The common causes of bicycle accidents making the operator of a car liable for the bicycle accident are as follows:

• Car turning left - This happens when an oncoming car going the opposite direction of the bicycle turns left in front of the bicycle causing the collision.

• Car turning right - This occurs when the car turns right cutting off the bicycle.

• Opening doors - This occurs when someone exiting an automobile opens the door right in front of the bicyclist causing the accident.

• Failure to follow traffic signals - This occurs when the operator of the car neglects to stop at a stop sight or neglects to stop at a stop sign not seeing any other cars and strikes the bicyclist.

• Exiting or entering a parking lot - This occurs when the car negligently leaves or enters a parking lot not seeing any other cars and strikes the bicyclist.

• Overtaking of the bicycle - This occurs when the oncoming car going the same direction as the bicycle does not see the bicyclist and strikes the bicycle causing the collision.

• Large vehicles - This occurs when large trucks including tractor trailers, busses or RVs negligently turn a corner, as they are doing that they take up the space the bicycle is in causing the collision with the bicycle.

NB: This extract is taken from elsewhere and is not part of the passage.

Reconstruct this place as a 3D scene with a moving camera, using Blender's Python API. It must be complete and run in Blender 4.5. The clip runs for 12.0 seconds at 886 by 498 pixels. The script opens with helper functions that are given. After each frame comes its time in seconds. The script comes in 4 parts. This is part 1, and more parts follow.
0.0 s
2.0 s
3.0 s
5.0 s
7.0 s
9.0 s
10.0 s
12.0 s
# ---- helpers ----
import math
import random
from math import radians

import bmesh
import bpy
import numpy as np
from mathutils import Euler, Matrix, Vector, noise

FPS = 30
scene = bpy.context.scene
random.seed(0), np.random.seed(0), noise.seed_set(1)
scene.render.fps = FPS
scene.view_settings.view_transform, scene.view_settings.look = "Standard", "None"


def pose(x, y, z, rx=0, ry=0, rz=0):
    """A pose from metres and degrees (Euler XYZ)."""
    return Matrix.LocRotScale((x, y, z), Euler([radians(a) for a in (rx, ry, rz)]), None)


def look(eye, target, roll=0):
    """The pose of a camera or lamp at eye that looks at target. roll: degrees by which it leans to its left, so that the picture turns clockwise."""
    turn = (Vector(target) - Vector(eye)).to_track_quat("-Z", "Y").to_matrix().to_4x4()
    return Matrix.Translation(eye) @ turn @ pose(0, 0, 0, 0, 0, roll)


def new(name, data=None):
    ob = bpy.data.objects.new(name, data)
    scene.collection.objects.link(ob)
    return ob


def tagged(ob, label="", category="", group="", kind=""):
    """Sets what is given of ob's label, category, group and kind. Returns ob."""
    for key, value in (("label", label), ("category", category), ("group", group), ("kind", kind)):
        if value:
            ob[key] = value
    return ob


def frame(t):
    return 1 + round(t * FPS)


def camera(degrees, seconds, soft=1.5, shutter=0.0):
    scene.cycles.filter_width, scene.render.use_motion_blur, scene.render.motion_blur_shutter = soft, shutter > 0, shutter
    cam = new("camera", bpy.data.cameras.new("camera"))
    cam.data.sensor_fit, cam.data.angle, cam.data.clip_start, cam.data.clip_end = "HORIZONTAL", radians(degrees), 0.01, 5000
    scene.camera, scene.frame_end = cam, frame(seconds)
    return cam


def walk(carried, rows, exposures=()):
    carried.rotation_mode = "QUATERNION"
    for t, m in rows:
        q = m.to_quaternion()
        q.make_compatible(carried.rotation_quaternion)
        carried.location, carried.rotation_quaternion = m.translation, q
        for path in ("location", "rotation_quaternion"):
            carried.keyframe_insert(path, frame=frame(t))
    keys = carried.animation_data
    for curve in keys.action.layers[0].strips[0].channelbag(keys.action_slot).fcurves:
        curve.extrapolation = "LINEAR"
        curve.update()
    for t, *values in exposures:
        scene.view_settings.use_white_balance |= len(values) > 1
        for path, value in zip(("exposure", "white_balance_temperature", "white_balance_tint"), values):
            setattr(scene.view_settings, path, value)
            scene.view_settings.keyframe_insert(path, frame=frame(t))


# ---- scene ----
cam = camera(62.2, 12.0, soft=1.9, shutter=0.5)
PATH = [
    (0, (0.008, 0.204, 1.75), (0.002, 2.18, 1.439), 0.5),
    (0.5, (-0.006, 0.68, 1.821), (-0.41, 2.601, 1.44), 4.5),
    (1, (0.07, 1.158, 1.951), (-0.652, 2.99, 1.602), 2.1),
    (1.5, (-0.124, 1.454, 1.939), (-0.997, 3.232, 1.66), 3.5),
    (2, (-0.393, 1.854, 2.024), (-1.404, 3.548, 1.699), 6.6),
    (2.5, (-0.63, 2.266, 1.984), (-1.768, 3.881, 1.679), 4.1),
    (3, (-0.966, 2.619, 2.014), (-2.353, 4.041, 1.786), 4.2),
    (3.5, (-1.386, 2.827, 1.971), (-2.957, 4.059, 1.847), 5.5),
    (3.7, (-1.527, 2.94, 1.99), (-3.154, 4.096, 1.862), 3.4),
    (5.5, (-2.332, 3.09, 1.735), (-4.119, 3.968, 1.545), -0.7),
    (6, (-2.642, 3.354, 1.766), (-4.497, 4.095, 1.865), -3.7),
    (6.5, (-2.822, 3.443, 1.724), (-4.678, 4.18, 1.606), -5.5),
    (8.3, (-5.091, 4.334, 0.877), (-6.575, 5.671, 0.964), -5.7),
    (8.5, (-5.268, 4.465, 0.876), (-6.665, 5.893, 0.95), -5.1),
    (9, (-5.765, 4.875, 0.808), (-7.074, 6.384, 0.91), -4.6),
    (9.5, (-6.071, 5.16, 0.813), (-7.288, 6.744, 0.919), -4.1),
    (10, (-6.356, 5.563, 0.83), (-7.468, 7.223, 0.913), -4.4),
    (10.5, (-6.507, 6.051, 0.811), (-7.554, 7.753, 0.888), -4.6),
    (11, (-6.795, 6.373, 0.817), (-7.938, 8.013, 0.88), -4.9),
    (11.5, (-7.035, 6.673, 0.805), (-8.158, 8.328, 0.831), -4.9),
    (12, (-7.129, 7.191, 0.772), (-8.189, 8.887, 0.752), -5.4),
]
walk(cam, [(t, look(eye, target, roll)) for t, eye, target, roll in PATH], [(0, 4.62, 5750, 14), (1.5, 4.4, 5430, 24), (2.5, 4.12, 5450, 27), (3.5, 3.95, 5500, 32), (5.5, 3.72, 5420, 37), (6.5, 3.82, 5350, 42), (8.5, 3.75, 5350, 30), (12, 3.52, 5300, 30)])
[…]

Common defenses to bicycle accidents raised by car operators attempting to blame the bicyclist can include an argument that the bicycle was speeding or an argument that the defendant did not see the bicycle as it was not visible. These defenses must be fully explored, sometimes it necessary to hire an expert to prove the bicyclist speed. In addition, if it claimed that the car operator did not see the bicycle as it was not visible a full interrogation of the car operator is necessary to ascertain why he did not see the bicyclist.

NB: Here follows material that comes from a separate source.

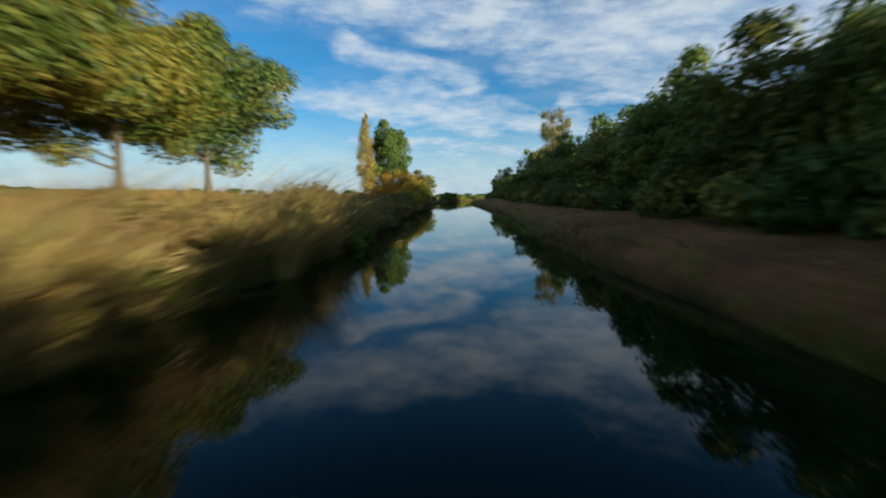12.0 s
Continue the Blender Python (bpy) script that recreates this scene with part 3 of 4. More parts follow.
# bright leaf kinds stand in for sunlight reaching under the crowns
for i in range(19):      # undergrowth of the bank trees
    y = 54 + i * 3.7 + rng.uniform(-1, 1)
    plant(("under_olive", "bush_green", "under_green", "under_olive")[i % 4], 19.8 - 0.02 * (y - 54) + rng.uniform(-1, 1), y, rng.uniform(1.2, 2.4), rng.uniform(1.4, 2.2), group="undergrowth of the bank trees",
          label="autumn-tinted bush below the trees of the bank")
for i in range(14):      # lower growth behind the trunks, in yellow kinds that imitate sunlight
    plant(("under_olive", "bush_yellow", "bush_green")[i % 3], 27.5 + rng.uniform(-1.5, 1.5), 56 + i * 3.6, rng.uniform(1.8, 2.9), rng.uniform(1.8, 2.6), group="undergrowth of the bank trees",
          label="bush behind the trees of the bank, coloured as if sunlit")
# golden leaves put the yellow light on these bushes into their colour
for y in (71.5, 79, 88):
    plant("bush_yellow", 19.0, y, 1.7, 1.6, label="low bush below the trees of the bank, golden as if sunlit", group="undergrowth of the bank trees")
plant("broad_a", 19.9, 193.4, 6.5, 3.2, label="round green tree standing alone in the meadow")
plant("bare_thin", 19.7, 203, 3.4, 1.0, label="thin pale bare sapling in the meadow")
for i in range(17):      # the far side of the meadow
    y = 236 + i * 3.4
    x = 50 - i * 1.6 + rng.uniform(-2, 2)
    plant(("meadow_tree", "meadow_tree", "wood_b", "meadow_tree")[i % 4], x, y, rng.uniform(5.5, 8.0), rng.uniform(2.8, 4.2), group="trees beyond the meadow")
    plant(("under_olive", "under_green")[i % 2], x - rng.uniform(0.5, 2.5), y - rng.uniform(0.5, 2.5), rng.uniform(1.4, 2.6), rng.uniform(1.8, 2.6), group="bushes beyond the meadow", label="low autumn bush at the edge of the meadow")
for i in range(36):      # the wood along the bare strip
    y = 250 + i * 4.6 + rng.uniform(-1, 1)
    back = (i % 2) * 5.0
    x = np.interp(y, (250, 268, 280, 310, 420), (18.4, 16.4, 13.8, 12.6, 12.5)) + back + rng.uniform(-1, 1)
    h = 0.95 * np.interp(y, (250, 262, 283, 291, 312, 320, 345, 385, 420), (4.6, 5.3, 6.0, 8.2, 9.0, 6.8, 5.8, 6.0, 8.0)) * rng.uniform(0.88, 1.1) + back * 0.05
    plant(("wood_b", "wood_c", "wood_b", "wood_a")[i % 4], x, y, h, rng.uniform(3.2, 4.4), group="wood along the bare strip")
for i in range(42):
    y = 250 + i * 4.0 + rng.uniform(-1, 1)
    x = np.interp(y, (250, 262, 285, 420), (14.5, 12.0, 10.3, 9.2)) + rng.uniform(-0.6, 0.6)
    plant(("under_green", "under_olive", "under_dark", "under_olive")[i % 4], x, y, np.interp(y, (250, 258, 290, 300), (1.0, 1.35, 1.35, 1.0)) * rng.uniform(1.8, 3.1), rng.uniform(1.9, 2.7), group="undergrowth of the wood", label="shaded bush at the foot of the wood")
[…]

It is important to obtain the full police report, any police pictures and any police accident reconstruction. Often times it is necessary for the bicyclist's lawyer to hire their own accident reconstructionist, in order to properly represent the injured bicycle operator.

Lastly, if the bicycle accident ends up going to court to recover damages it is necessary to understand jury bias. Often times members of the jury, especially if they are not bicyclist, tend to blame the bicycle and these biases must be fully explored.